= Given request =
Collect each line holding the string "link".

= Scripts that build animated scenes =
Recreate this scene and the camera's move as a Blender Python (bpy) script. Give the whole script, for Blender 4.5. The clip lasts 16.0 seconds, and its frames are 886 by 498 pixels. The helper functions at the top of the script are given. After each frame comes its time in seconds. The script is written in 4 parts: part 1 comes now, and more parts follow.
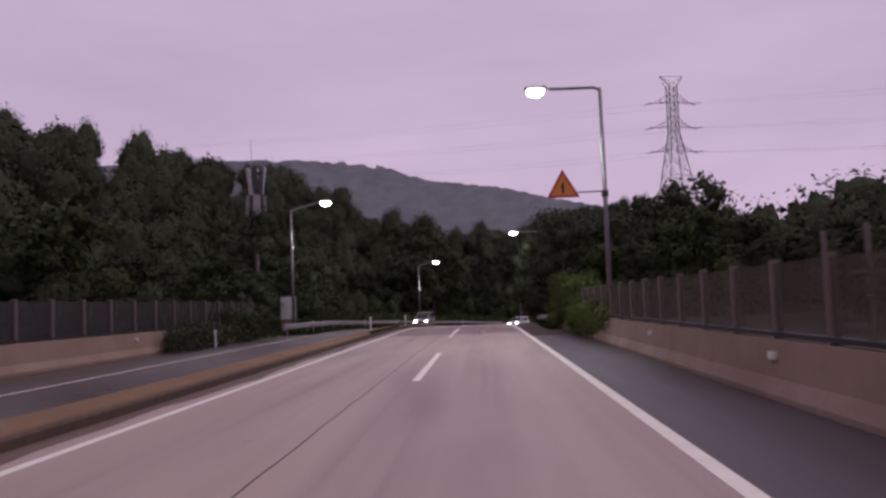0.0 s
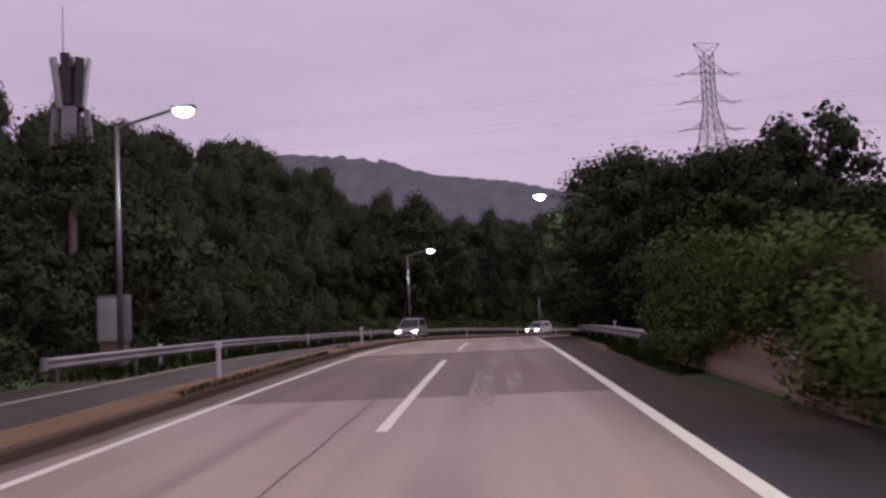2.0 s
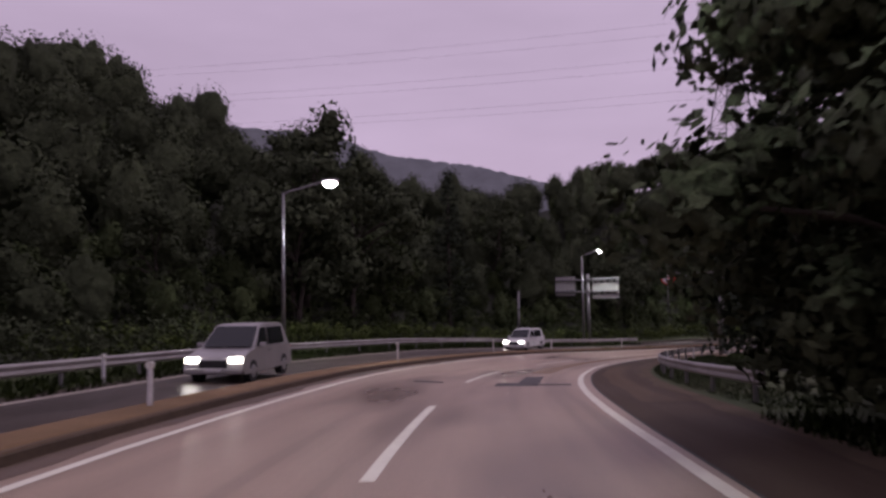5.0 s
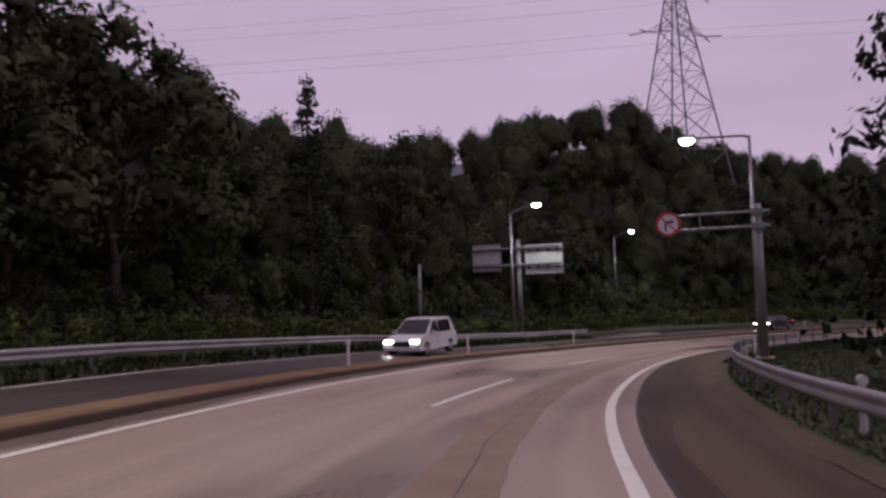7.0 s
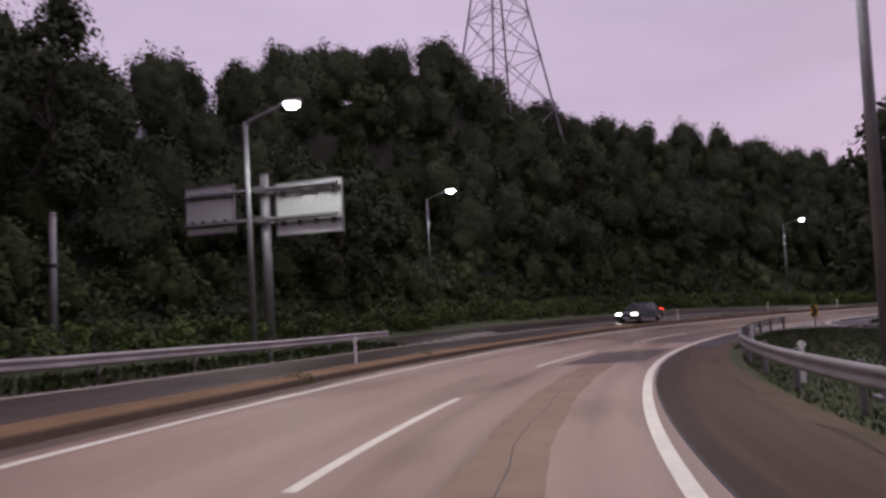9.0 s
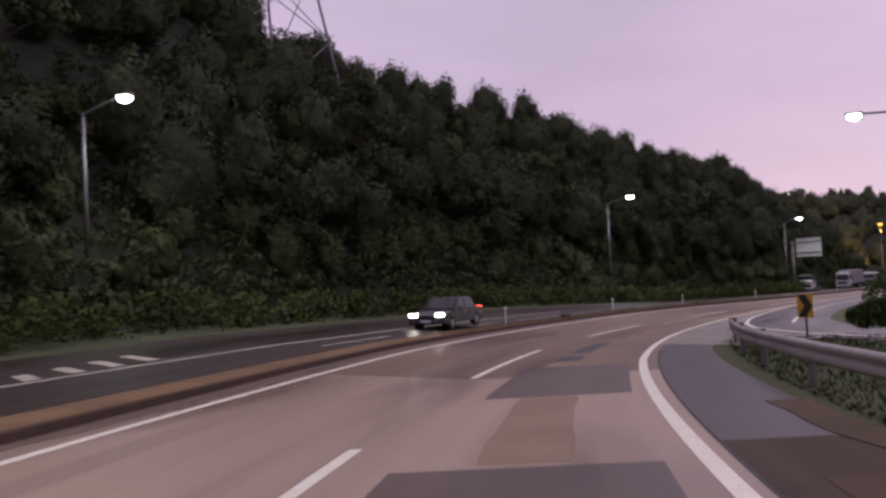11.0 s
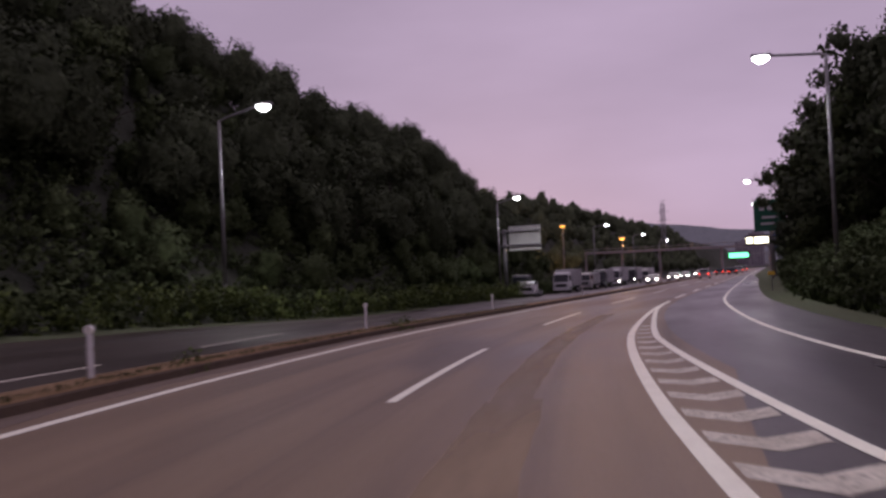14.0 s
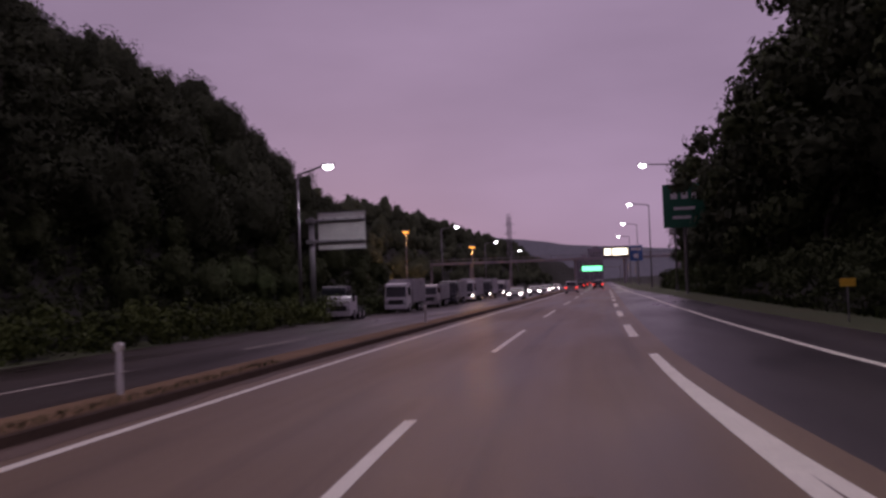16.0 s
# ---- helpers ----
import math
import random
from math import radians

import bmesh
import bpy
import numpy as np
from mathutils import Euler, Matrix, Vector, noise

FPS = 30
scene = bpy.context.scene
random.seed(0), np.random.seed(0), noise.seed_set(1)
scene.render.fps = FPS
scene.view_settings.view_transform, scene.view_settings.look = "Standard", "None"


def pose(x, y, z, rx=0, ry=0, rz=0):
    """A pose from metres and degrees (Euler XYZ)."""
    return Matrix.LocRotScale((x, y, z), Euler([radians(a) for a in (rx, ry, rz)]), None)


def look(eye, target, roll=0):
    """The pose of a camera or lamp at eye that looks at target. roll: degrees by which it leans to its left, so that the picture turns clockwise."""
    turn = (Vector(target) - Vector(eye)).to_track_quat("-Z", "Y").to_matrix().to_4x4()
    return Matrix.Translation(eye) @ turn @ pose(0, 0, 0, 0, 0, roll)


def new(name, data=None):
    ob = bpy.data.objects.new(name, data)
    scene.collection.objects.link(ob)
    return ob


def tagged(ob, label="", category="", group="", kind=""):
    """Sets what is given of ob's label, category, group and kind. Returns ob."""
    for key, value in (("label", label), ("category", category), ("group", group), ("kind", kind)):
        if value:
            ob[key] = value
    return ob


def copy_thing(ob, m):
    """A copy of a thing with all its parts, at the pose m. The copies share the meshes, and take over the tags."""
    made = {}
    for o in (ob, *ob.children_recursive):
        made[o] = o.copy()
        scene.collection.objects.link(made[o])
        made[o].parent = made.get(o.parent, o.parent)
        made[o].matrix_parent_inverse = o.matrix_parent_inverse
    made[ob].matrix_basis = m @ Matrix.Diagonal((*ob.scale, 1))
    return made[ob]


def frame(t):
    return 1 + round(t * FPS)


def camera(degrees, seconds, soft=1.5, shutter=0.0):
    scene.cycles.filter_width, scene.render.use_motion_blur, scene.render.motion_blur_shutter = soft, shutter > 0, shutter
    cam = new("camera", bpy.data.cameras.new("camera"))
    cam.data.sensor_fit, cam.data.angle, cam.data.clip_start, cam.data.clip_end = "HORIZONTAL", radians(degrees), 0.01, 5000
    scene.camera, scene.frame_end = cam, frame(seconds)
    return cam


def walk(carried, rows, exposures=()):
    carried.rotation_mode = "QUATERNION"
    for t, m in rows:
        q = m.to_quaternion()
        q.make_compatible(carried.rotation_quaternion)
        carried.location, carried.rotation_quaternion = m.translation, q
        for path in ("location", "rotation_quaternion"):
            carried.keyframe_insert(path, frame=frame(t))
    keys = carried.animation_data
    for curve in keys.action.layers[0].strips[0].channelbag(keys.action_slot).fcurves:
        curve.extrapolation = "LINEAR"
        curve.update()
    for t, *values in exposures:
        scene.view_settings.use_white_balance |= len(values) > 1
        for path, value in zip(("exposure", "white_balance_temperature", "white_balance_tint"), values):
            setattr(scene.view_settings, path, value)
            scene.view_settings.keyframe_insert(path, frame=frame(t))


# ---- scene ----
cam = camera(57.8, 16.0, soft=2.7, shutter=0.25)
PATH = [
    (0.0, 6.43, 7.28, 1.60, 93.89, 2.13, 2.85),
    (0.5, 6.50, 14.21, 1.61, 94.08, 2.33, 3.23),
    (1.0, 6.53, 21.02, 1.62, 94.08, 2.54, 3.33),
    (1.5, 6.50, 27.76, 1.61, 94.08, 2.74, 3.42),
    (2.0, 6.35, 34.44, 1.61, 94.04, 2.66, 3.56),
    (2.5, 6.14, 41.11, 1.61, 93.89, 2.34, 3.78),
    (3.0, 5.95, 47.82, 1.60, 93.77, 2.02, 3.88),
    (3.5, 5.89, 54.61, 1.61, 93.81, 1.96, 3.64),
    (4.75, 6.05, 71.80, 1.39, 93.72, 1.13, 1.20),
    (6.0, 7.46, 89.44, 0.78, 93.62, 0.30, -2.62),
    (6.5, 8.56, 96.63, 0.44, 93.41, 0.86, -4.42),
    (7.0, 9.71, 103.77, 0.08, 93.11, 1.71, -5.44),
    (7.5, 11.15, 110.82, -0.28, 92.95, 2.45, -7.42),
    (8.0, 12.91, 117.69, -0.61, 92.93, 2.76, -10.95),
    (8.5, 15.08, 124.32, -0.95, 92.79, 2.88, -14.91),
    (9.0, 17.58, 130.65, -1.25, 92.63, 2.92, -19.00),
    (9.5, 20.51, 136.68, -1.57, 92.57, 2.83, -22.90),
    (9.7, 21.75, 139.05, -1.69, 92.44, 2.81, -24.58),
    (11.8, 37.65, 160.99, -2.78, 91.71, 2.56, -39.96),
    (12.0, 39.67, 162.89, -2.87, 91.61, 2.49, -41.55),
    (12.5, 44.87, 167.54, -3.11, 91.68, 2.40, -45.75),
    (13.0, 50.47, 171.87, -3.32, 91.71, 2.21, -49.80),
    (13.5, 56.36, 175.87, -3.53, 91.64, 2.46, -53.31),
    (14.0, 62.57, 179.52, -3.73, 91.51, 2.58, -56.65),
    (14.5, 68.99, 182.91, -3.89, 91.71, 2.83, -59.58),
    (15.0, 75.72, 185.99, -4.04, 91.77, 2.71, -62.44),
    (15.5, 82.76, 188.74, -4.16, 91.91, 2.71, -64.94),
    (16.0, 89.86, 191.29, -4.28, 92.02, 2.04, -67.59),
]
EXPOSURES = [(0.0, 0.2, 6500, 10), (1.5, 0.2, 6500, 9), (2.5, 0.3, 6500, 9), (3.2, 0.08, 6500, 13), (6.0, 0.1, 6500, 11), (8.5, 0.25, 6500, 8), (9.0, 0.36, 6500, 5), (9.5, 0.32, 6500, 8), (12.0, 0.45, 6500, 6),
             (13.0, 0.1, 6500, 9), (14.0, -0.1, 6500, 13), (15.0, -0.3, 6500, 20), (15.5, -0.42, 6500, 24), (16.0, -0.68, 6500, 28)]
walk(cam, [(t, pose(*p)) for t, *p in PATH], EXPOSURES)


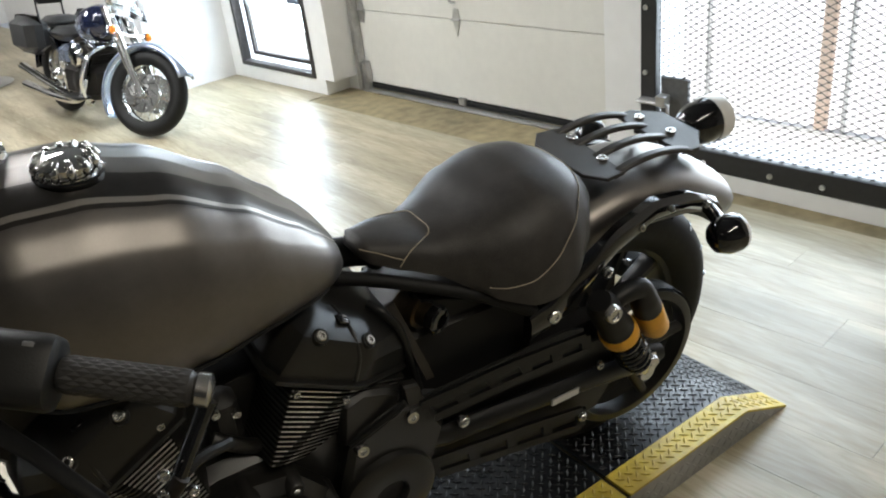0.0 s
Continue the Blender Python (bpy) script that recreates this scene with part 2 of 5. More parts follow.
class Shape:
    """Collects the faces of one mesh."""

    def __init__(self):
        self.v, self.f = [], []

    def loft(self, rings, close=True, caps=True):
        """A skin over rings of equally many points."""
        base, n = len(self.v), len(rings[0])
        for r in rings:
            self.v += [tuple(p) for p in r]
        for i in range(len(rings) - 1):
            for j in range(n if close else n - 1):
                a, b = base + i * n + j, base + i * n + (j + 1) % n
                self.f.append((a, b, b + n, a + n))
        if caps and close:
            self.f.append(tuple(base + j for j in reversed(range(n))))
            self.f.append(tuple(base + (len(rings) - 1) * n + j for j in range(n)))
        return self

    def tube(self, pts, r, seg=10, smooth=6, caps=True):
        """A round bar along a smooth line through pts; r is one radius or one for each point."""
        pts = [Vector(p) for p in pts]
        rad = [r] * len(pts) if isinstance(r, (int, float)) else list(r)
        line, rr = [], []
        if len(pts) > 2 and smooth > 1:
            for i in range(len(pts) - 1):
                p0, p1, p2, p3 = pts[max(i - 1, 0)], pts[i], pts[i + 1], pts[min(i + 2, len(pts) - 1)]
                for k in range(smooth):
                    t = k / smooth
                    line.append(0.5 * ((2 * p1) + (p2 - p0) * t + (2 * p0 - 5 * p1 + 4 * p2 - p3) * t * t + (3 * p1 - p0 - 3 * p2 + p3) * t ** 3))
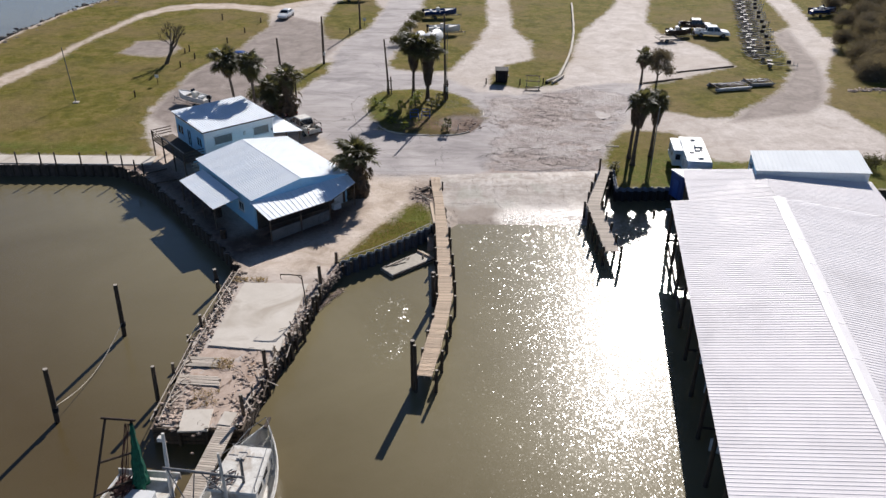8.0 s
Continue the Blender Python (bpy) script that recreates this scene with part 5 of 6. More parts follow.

= Exercise result =
    scene.collection.objects.link(ob)
        scene.collection.objects.link(made[o])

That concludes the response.